■ **AIM**:
Copy everything in the data below exactly except the pictures.

* begin COLLECTED DATA *

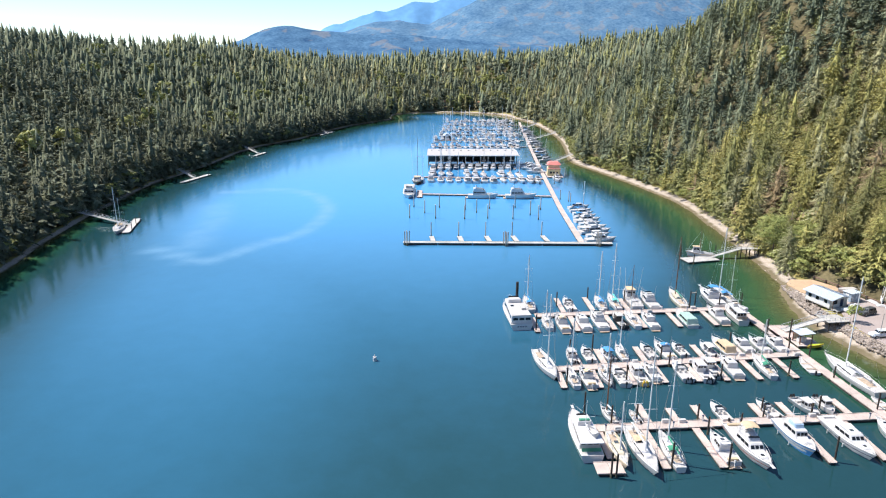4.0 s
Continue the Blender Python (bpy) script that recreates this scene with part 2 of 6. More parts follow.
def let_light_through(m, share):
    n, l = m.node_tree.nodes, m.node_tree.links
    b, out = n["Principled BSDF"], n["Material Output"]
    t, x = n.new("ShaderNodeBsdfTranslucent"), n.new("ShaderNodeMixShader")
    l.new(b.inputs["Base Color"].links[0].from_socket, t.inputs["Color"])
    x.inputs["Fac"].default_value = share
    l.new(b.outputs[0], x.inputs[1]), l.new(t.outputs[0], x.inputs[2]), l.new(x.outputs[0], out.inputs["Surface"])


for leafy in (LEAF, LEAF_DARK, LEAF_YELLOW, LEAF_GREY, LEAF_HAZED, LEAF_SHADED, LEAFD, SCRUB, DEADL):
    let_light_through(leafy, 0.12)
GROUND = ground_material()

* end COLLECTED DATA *

■ **SOLUTION TO THE PROBLEM**:
4.0 s
Continue the Blender Python (bpy) script that recreates this scene with part 2 of 6. More parts follow.
def let_light_through(m, share):
    n, l = m.node_tree.nodes, m.node_tree.links
    b, out = n["Principled BSDF"], n["Material Output"]
    t, x = n.new("ShaderNodeBsdfTranslucent"), n.new("ShaderNodeMixShader")
    l.new(b.inputs["Base Color"].links[0].from_socket, t.inputs["Color"])
    x.inputs["Fac"].default_value = share
    l.new(b.outputs[0], x.inputs[1]), l.new(t.outputs[0], x.inputs[2]), l.new(x.outputs[0], out.inputs["Surface"])


for leafy in (LEAF, LEAF_DARK, LEAF_YELLOW, LEAF_GREY, LEAF_HAZED, LEAF_SHADED, LEAFD, SCRUB, DEADL):
    let_light_through(leafy, 0.12)
GROUND = ground_material()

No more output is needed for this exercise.